Humans evolved to hunt and gather, to sow and reap; lifestyles that inherently require the body to burn thousands of calories a day through constant motion. Humans weren’t designed to run like mad on a treadmill for 30 minutes, burning maybe 200 calories, and to then sit nearly motionless for the other 15 hours of our day burning next to nil.
Research proves just that: low levels of NEAT can cancel out the benefits of intense daily exercise.
Therefore, you can’t rely on burning calories just during exercise, it’s crucial to focus on keeping your metabolism high throughout the day.
Stop going into low power mode
When you sit still, you are essentially telling your body that it doesn’t need to perform; to take a break and go into low power mode.
Similar to your laptop: unplug the energy source and by default, it will start conserving power because it now thinks power is scarce and it isn’t sure when it will get plugged in again. The processing speed slows down, the backlight dims, it stops checking for updates, and if you don’t keep it occupied, it will start to power down on its own.

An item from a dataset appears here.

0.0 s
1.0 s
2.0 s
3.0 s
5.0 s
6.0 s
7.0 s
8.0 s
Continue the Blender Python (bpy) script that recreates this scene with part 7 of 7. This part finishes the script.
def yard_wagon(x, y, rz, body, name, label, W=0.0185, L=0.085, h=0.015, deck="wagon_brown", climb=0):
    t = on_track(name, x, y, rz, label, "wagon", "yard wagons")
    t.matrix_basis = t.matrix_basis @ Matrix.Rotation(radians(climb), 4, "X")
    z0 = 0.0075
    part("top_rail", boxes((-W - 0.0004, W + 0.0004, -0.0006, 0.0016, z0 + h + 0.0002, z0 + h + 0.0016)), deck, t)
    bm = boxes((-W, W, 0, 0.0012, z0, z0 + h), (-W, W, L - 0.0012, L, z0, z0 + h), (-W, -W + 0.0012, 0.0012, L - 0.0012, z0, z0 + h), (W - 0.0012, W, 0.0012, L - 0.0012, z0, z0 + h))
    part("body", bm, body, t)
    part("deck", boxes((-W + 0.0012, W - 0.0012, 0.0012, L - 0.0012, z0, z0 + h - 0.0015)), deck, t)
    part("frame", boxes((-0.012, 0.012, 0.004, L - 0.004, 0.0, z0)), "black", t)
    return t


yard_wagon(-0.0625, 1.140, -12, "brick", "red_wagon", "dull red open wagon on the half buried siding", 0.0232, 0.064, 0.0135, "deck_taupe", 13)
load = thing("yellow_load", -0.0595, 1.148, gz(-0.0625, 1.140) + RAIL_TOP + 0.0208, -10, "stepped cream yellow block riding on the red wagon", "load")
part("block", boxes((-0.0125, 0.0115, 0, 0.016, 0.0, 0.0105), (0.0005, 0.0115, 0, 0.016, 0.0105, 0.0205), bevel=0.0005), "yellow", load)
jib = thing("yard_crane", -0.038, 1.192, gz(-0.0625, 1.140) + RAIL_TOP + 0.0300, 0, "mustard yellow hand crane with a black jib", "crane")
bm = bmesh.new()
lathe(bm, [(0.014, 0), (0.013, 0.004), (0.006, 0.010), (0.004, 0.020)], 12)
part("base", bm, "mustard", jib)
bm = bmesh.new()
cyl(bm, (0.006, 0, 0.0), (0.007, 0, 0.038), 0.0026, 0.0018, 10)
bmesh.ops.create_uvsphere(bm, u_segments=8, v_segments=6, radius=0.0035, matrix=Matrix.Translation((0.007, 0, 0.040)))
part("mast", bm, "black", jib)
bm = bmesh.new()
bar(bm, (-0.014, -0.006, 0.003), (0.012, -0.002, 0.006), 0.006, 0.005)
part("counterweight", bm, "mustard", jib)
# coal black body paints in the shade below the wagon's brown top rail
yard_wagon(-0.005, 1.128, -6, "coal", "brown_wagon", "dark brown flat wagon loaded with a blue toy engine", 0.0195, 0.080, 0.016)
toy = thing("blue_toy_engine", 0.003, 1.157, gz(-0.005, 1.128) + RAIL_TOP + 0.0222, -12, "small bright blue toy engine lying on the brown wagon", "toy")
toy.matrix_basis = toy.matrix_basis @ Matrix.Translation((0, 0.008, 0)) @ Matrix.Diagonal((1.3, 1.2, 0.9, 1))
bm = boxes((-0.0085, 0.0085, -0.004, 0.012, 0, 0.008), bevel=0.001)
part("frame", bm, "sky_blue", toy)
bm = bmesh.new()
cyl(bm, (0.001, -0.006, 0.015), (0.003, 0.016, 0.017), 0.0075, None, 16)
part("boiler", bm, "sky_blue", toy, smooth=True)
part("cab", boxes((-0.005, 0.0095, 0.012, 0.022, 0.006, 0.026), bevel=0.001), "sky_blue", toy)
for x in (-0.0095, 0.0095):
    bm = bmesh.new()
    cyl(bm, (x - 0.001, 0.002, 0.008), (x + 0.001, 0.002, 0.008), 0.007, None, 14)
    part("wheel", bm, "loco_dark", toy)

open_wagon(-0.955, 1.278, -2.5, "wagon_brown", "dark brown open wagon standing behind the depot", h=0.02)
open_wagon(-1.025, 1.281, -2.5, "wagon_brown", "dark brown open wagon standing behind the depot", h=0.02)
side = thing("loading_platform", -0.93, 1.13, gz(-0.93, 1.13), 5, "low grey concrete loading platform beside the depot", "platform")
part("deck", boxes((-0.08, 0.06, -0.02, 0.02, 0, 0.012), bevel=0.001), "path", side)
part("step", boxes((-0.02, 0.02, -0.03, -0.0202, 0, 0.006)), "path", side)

The human body works in a similar way. When you sit down for long periods of time, it enters low power mode, metabolism slows down, it processes fewer calories, less energy is available to power the brain, and brain processing speed slows down.
This is precisely why students struggle to pay attention towards the end of class.

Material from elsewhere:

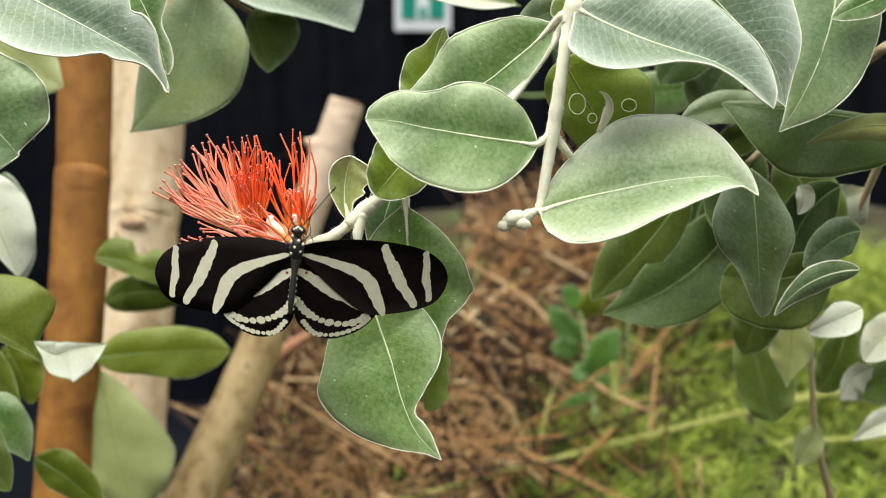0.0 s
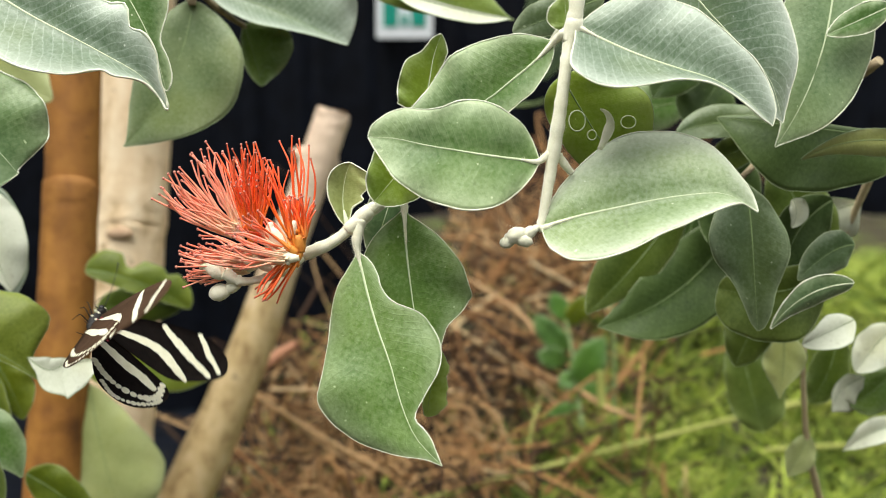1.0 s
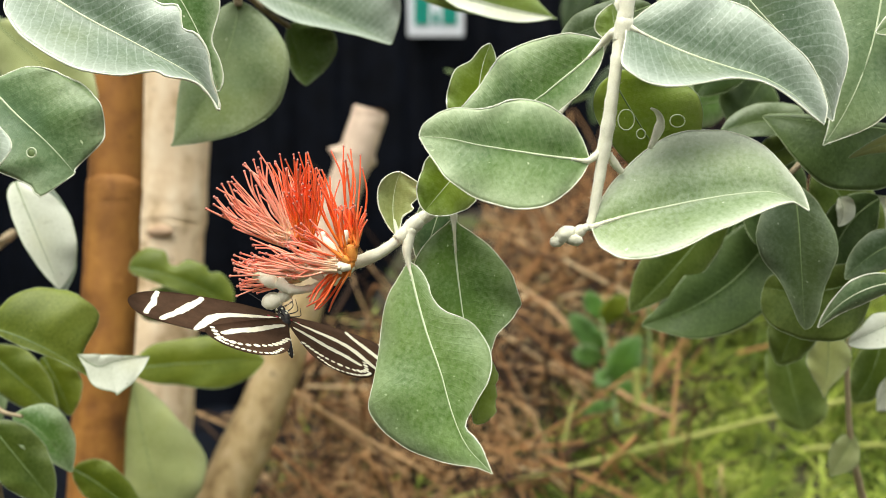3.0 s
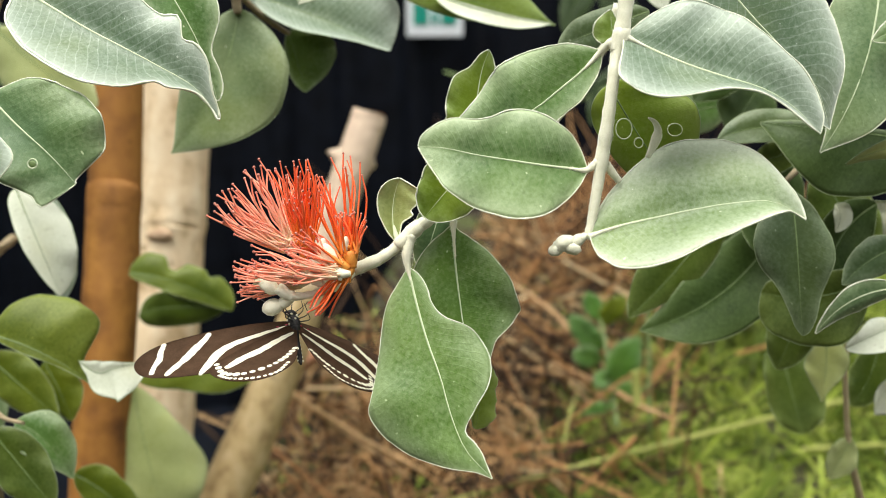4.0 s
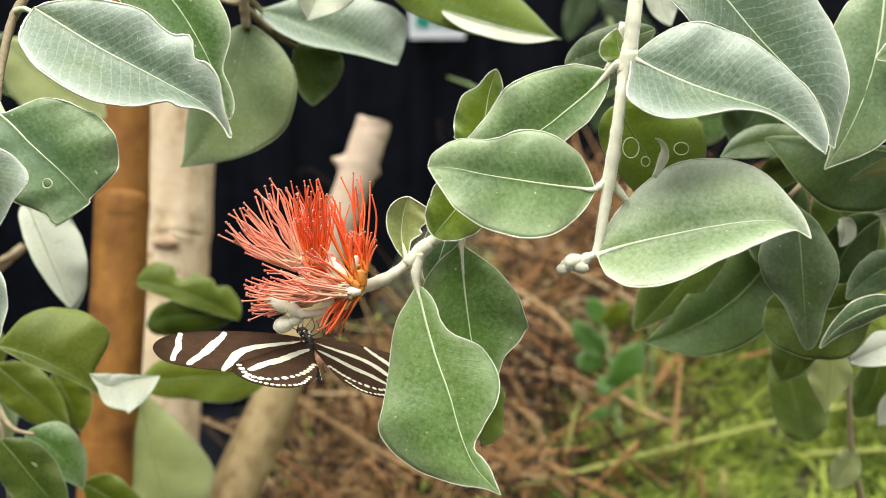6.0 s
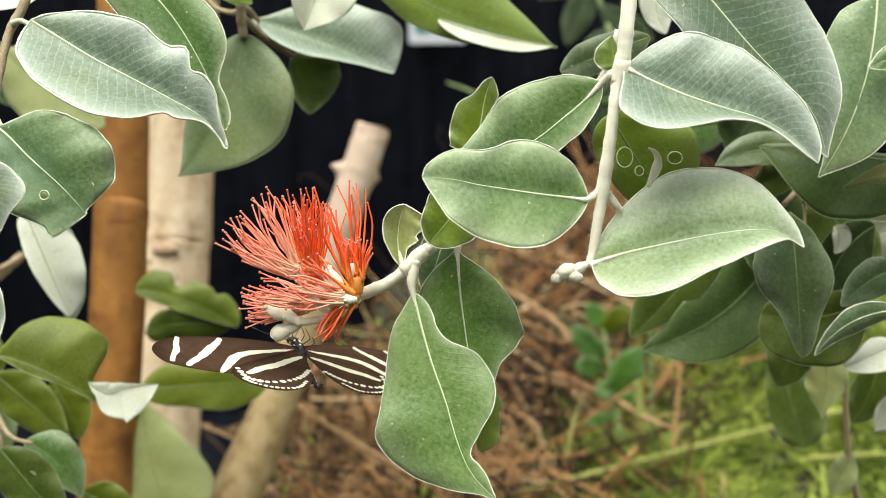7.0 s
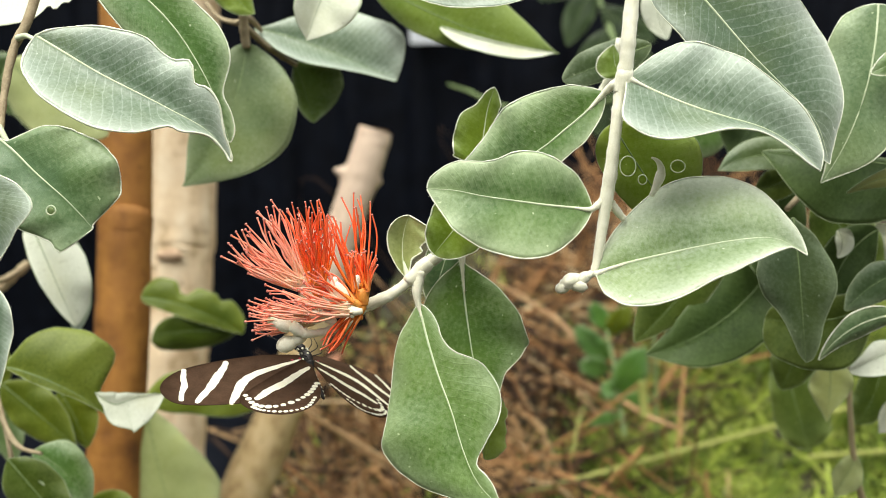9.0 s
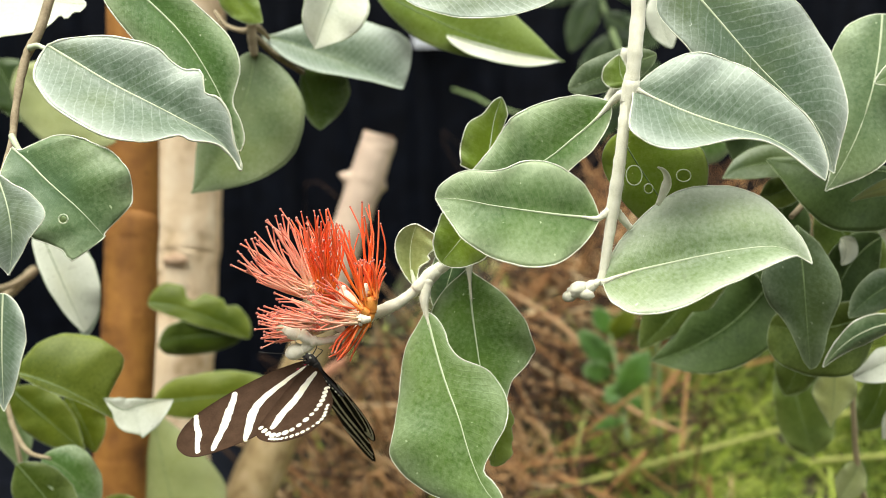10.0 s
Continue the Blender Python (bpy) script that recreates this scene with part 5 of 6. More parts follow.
stem(right_branch, [(-0.183, 0.72, 1.28, 0.006), (0.02, 0.56, 1.36, 0.005), (0.20, 0.44, 1.20, 0.004), (0.16453, 0.38706, 0.95979, 0.00137)], TWIG, name="limb", label="brown woody limb")

far_branch = thing("far_branch", "dark green foliage near the black film, shade put into its leaf colour", "branch")
stem(far_branch, [(0.08328, 0.99239, 1.11701, 0.00196), (0.09030, 0.94933, 1.04807, 0.00190), (0.10008, 0.92253, 1.01046, 0.00232), (0.11384, 0.89459, 0.96550, 0.00136), (0.12252, 0.88176, 0.89404, 0.00136), (0.12893, 0.86878, 0.82261, 0.00136), (0.13308, 0.85566, 0.75122, 0.00136), (0.13406, 0.84235, 0.67989, 0.00136)], RIB_DULL)
stem(far_branch, [(-0.03750, 1.00686, 0.96394, 0.00103), (-0.01629, 0.98663, 0.95746, 0.00152), (0.00409, 0.96603, 0.94934, 0.00148), (0.06182, 0.93711, 0.93833, 0.00144), (0.11472, 0.89381, 0.96103, 0.00136)], RIB_DULL, name="side_twig")
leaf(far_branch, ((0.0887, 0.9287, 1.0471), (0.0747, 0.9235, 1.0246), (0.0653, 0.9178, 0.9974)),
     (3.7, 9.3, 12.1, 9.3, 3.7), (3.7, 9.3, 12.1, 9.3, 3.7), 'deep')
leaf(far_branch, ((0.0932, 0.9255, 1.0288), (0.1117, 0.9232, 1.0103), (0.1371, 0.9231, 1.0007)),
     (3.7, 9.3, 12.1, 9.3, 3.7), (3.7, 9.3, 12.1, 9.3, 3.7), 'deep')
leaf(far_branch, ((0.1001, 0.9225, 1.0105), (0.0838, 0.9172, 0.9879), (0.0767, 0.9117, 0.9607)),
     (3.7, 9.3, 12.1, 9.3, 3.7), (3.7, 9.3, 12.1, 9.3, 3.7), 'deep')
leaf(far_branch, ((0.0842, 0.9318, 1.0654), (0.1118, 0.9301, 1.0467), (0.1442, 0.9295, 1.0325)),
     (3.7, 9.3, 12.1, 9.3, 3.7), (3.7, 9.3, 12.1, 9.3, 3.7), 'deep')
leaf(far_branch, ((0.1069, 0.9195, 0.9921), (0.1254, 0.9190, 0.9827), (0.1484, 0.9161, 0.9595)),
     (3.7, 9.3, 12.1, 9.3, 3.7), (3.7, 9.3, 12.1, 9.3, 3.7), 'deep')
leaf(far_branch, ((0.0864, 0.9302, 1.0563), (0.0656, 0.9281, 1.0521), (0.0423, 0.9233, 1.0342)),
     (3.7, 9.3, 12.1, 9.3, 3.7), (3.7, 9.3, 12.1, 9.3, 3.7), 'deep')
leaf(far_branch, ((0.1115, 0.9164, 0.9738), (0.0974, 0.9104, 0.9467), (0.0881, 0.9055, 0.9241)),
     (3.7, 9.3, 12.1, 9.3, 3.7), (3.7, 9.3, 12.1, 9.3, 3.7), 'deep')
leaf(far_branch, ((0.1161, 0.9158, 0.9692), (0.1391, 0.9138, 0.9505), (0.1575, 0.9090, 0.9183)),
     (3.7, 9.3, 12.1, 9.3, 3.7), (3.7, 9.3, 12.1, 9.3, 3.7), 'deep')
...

It’s also why I used to keep re-reading each page of my economics textbook 4x in a row. My brain literally was not getting the energy it needed to focus.
How to boost your brain power
Research by Dr. Charles Hillman at the University of Illinois demonstrates exactly this: subjects who walked for 20 minutes prior to taking a reading comprehension test performed better than those who didn’t.

In order to keep your brain performing at a high level, it’s important to avoid sitting down for more than 40-60 minutes at a time.
So when you’re studying or working, at a minimum, get up, walk down the hallway and refill your water every hour.
Better yet, find some stairs, take them and refill your water on a different floor. The more demanding the movement, the more you signal to your body that it needs to be in a high-performance state.
Your metabolism will speed up (even once you sit back down again), you’ll process more fuel, give your brain more energy, and increase your brain power.
You can also increase NEAT by:
- Going for walking meetings instead of sitting down for coffee;
- Find some sort of elevated counter or bar-style table and work while standing for part of the day;
- Stand up and pace around, or even go for a walk while talking on the phone; and
- Climb some extra stairs in between classes.
Worth another look
Once I started thinking about weight loss as a function of keeping a high metabolism all day, I began taking the stairs more and more. Within two weeks, I lost all of the excess weight I gained, my ability to focus improved, the quality of my work increased, the time it took me to complete tasks decreased, and I was in a better mood all day long. This enabled me to leave the office earlier, spend more time doing things I enjoy and get a quantity and quality of sleep.
So no matter what your goal is:
- To trim a couple of pounds;
- Study/work more effectively and efficiently; or
- To just be a little less of a zombie all day long,
Give it shot. Take the stairs (even unnecessarily). Walk and talk. Study standing. Do a quick set of push-ups.
Just find a way to increase your NEAT.
Do this for a week or two, and then perhaps, take another look in the mirror.
Great post!
It’s true that most people only consider getting in their activity time but being sedentary is an indépendant risk factor for a lot of illnesses so this is a great message to general health as well.
Great article. I have always been an active mover throughout the day and have never had to diet even after three children and menopause. Maybe genetics but also my love of movement.